On 9/16/20 9:17 AM, Andrew Morton wrote:
On Tue, 15 Sep 2020 15:56:35 +0800 <yanfei.xu@xxxxxxxxxxxxx> wrote:
From: Yanfei Xu <yanfei.xu@xxxxxxxxxxxxx>
alloc_mask shouldn't inherit the current task's flags when
__alloc_pages_nodemask is invoked in interrupt.
...
--- a/mm/page_alloc.c
+++ b/mm/page_alloc.c
@@ -4889,7 +4889,8 @@ __alloc_pages_nodemask(gfp_t gfp_mask, unsigned int order, int preferred_nid,
* from a particular context which has been marked by
* memalloc_no{fs,io}_{save,restore}.
*/
- alloc_mask = current_gfp_context(gfp_mask);
+ if (!in_interrupt())
+ alloc_mask = current_gfp_context(gfp_mask);
ac.spread_dirty_pages = false;
/*
hm, yes, and perhaps other callsites in page_alloc.c.

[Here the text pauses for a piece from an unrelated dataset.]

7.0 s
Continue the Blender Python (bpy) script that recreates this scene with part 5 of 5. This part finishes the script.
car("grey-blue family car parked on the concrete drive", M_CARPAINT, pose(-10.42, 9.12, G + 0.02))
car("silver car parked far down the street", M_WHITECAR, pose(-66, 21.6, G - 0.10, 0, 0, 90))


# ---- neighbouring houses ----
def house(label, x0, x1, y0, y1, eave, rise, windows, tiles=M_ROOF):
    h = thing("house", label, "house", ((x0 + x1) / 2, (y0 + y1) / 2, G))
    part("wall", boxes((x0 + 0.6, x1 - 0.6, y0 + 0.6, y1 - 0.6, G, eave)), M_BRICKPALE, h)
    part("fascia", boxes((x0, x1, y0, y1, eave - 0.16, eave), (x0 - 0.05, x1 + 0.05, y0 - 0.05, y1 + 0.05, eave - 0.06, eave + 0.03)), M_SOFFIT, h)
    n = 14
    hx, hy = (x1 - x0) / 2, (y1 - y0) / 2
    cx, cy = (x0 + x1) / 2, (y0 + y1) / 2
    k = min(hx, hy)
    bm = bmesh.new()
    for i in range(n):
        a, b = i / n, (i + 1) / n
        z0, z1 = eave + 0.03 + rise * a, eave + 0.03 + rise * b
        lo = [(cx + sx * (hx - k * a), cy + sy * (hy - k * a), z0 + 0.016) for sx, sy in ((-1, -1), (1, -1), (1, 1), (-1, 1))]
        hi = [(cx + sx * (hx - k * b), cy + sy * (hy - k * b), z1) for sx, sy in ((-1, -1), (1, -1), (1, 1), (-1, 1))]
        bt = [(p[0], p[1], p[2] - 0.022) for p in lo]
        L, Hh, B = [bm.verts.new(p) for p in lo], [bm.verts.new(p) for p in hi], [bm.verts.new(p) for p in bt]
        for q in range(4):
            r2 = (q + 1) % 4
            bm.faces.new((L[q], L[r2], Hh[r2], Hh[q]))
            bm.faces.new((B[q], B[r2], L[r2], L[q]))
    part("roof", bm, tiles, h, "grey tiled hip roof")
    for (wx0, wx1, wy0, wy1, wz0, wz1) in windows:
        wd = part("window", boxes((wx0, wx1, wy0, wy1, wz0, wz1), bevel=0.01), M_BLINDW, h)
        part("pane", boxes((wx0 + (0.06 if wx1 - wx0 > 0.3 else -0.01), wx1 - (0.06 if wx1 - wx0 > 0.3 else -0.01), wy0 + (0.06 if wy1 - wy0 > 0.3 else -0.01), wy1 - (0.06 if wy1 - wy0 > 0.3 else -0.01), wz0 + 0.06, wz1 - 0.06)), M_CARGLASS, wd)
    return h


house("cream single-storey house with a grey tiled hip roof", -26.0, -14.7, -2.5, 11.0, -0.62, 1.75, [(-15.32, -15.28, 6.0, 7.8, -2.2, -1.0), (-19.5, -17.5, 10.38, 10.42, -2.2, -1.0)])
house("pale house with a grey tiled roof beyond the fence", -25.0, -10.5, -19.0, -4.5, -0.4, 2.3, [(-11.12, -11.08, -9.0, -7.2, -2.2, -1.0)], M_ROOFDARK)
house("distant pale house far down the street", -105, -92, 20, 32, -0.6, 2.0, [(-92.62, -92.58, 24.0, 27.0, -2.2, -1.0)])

I assume this doesn't actually make any runtime difference? Because
gfp_mask in interrupt contexts isn't going to have __GFP_IO or __GFP_FS
anyway.
Thanks for your reply!
Yes, It doesn't make any runtime difference. Theoretically, GPF_ATOMIC
or GFP_NOWAIT should be used in interrupt context for allocate pages, so
that gfp_mask isn't going to have __GFP_IO or __GFP_FS.

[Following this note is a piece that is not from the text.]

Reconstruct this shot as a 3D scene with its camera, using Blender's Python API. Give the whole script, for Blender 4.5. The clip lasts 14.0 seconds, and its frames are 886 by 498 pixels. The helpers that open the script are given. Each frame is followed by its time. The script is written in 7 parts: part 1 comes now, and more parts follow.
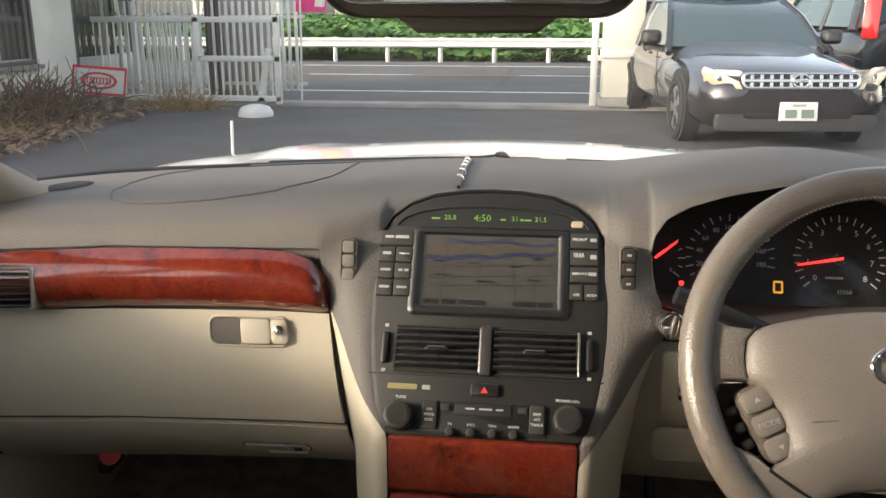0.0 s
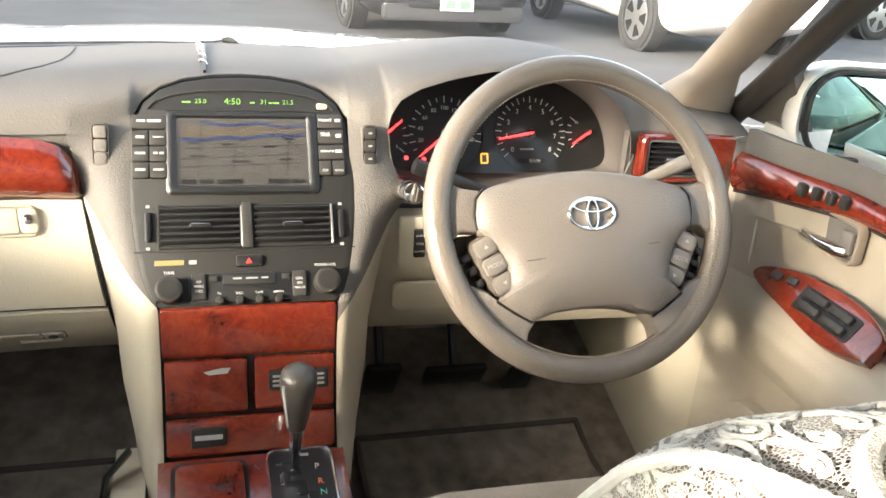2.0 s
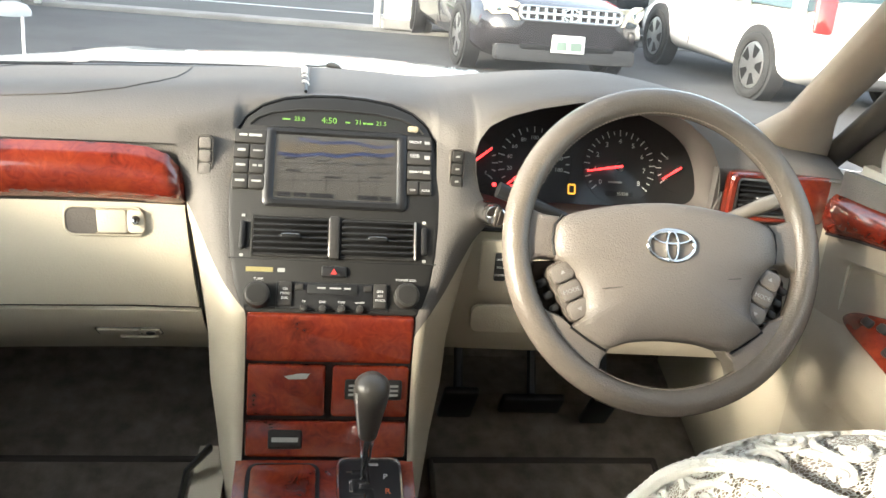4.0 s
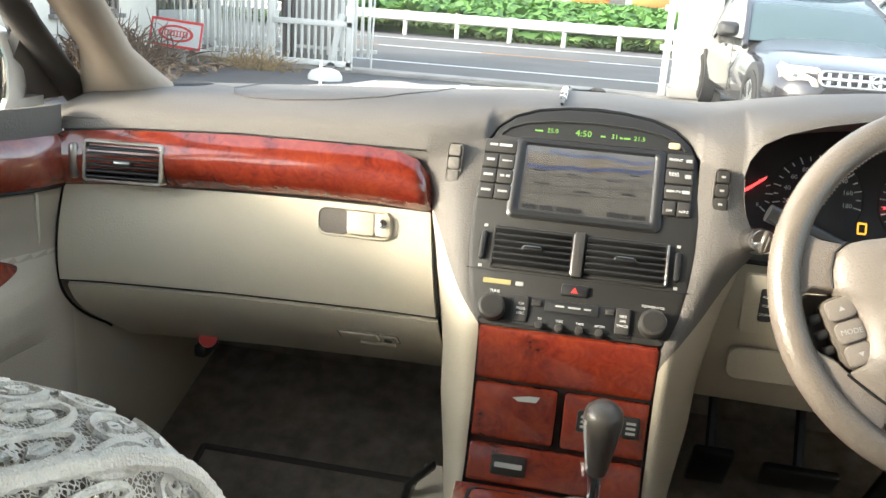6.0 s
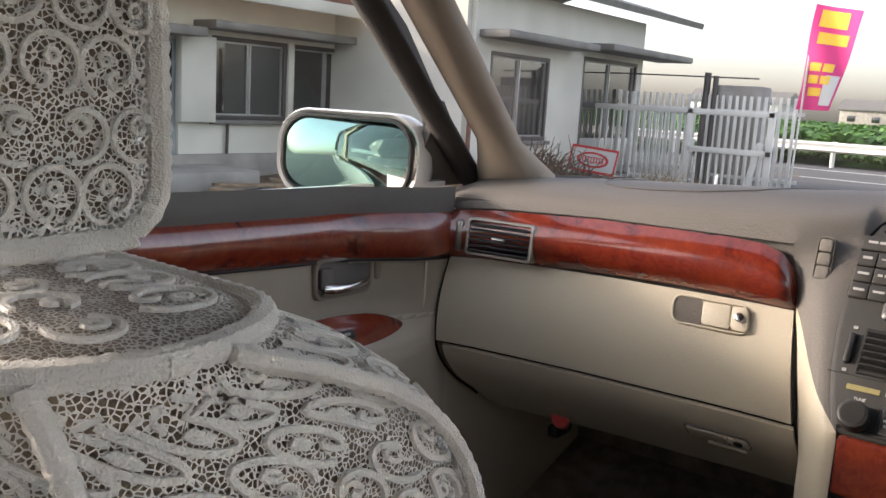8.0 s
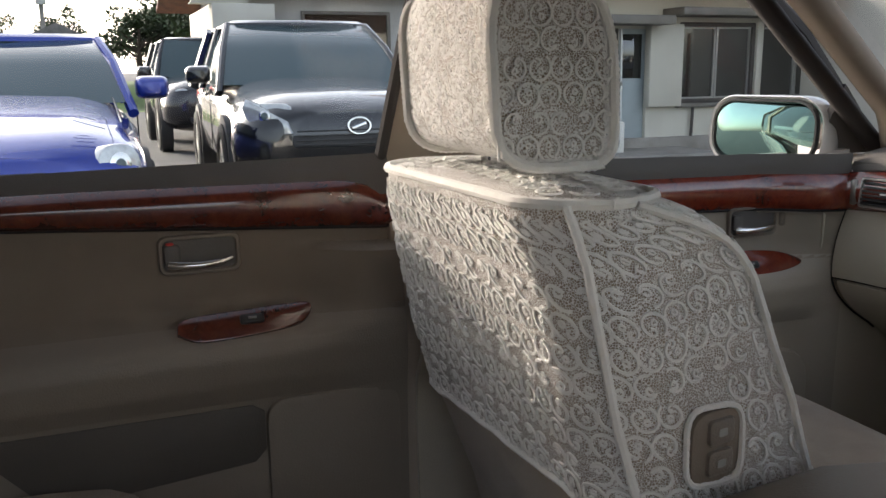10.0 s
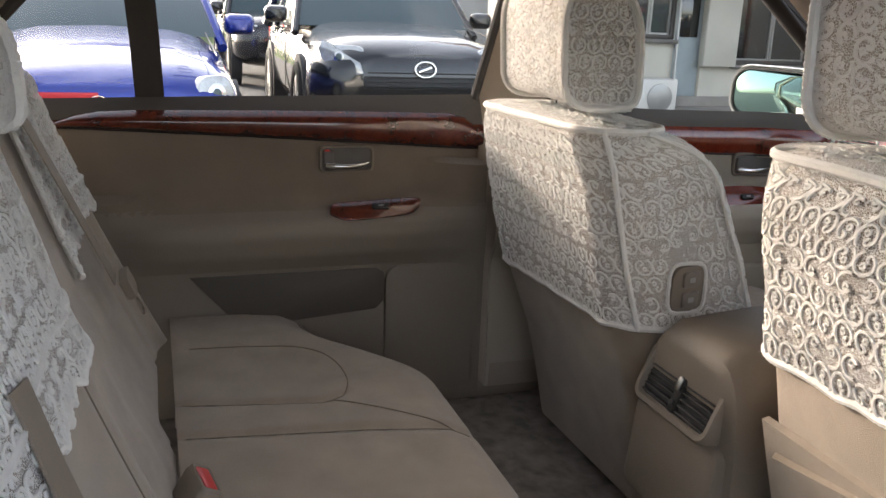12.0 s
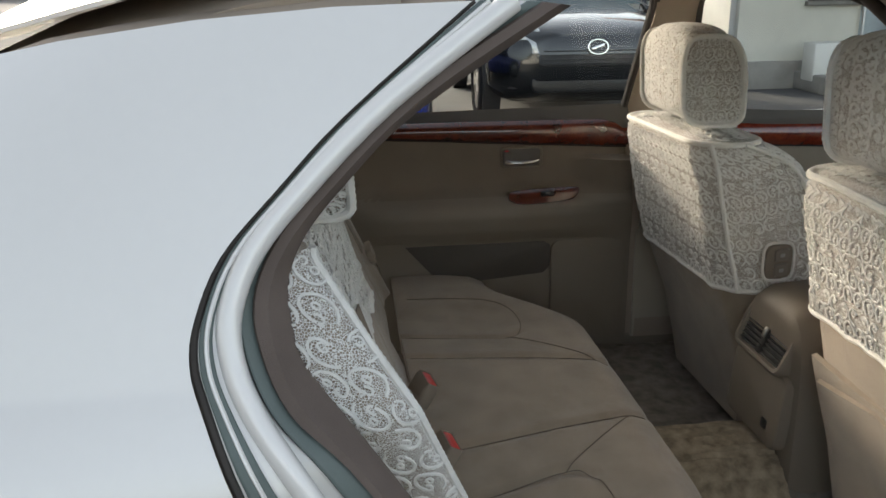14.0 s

But if somebody use wrong gfp_masks, __GFP_IO or __GFP_FS will be
introduced, with the process interrupted has PF_MEMALLOC_NOIO or
PF_MEMALLOC_NOFS, current_gfp_context may help to hide these wrong
usages. I don't think it is the original purpose of that piece of
codes.
And how about add BUG_ON or WARN_ON to figure out the situation which
introduce __GFP_IO or __GFP_FS in interrupt context?